There’s a cruel irony in the fact that PS3 owners have had to wait for so long to see this time-bending, small-budget, big-ideas puzzler on PSN. One of the most imaginative download only games ever created, Braid proves continually inventive, perplexing, beautiful and clever. So very clever that perhaps the game’s only flaw is its desperation to let you know just how smart it is.
Braid’s brand of platforming will be instantly accessible to anyone who’s hopped, skipped and jumped through Mario’s Mushroom Kingdom, and the smart time-twisting mechanics that feed into it is done at a pace that never quite overwhelms. You find yourself in lush worlds filled with the familiar obstacles of platformers past – enemies with heads that need jumping on, carnivorous plants, spike pits and a kidnapped princess who’s always in another castle.

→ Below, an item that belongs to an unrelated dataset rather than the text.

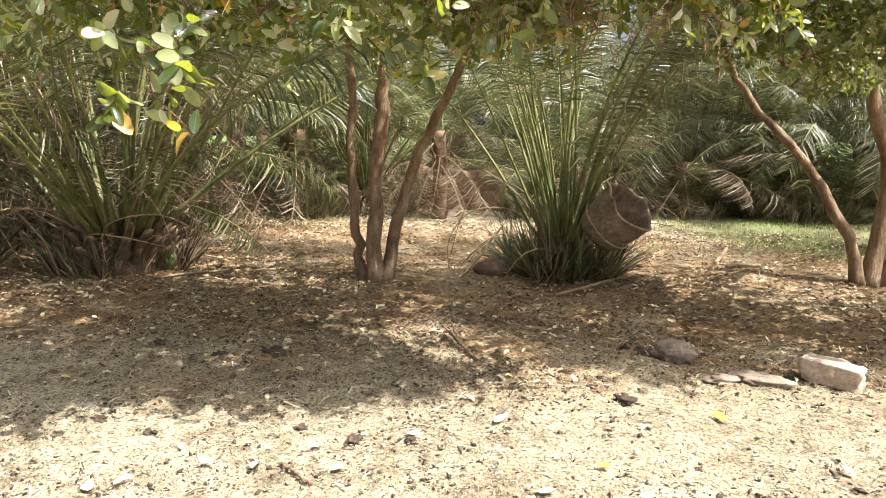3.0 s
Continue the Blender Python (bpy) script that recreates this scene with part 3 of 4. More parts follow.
def litter(name, n, area, size, mat, label, seed, dens=None, flat=0.35):
    """Fallen leaves lying on the ground as one spread."""
    r = np.random.default_rng(seed)
    x, y = r.uniform(area[0], area[1], n), r.uniform(area[2], area[3], n)
    if dens is not None:
        keep = dens(x, y) > r.uniform(0, 1, n)
        x, y = x[keep], y[keep]
    n = len(x)
    a = r.uniform(0, 2 * math.pi, n)
    along = unit(np.stack([np.cos(a), np.sin(a), r.normal(0, 0.18, n)], -1))
    nor = unit(np.stack([r.normal(0, flat, n), r.normal(0, flat, n), np.ones(n)], -1))
    base = np.stack([x, y, ground_z(x, y) + r.uniform(0.008, 0.03, n)], -1)
    s = size * r.uniform(0.5, 1.25, n)
    return tagged(new(name, place_leaves(name, base, along, nor, s, mat, PLAIN_KINDS)), label, "leaf litter", kind="stuff")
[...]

In contrast to Mario, getting from one side of a level to another in Braid is rarely a great feat, largely because every misstep can be corrected by pressing a button to rewind time. Unlike, say, Prince of Persia: The Sands of Time, there’s no limit on the extent to which time can be reversed, allowing you to turn back the clock all the way to the very second you stepped into the level. It makes the usual platforming problems a bit of a cinch – the real challenge comes in collecting jigsaw pieces along the way. Each is separated from you by a conundrum, the unlocking of which requires you to master the manipulation of time in increasingly tortuous ways. Sure, you can finish a stage, but mastering it takes some real dedication.
There are levels where time advances as you walk from left to right, and spins back with every step in the other direction. Later, placeable time wells slow everything around them, increasing with proximity, and every rewind creates a doppelganger who plays out your preceding (or is that proceeding?) actions, leading to solutions where you have to jump on your own head to reach another platform.
Every zone has a trick that’s subtly introduced and then tied into knots and wrung of its potential. Most are supremely elegant and have a crisp internal consistency – although the graphical simplicity sometimes fudges the complexities of trying to put a key into a lock from the future in the past. Otherwise, Braid is an aesthetic masterclass – an antidote to the knowingly lo-fi graphics in most other retro-inspired games. The music, too, as it slides backwards and forwards with your contortions of time, is powerful stuff.
Then there’s the narrative, should you wish to sample it. It’s tucked away as an optional extra in text boxes that pop up when you walk across them. It’s rather overwrought – an intentionally obscure, fussily impressionistic story of memory and obsession. It’s clever, but in an ostentatious way, trying too hard to be difficult, like a sixth form James Joyce medley. Still, whatever narrative exists is largely disjointed from the game itself, its themes only really condensing in the action of the last level – a brilliant moment in which notions of memory and perspective crash together with the game’s time-bending mechanics.
With or without the wordy appendage, Braid is close to genius. Though informed by platforming convention, it’s a game of greater ambitions. Booting Mario down the rabbit hole and then firing him beyond the infinite, PSN welcomes a true classic – about time.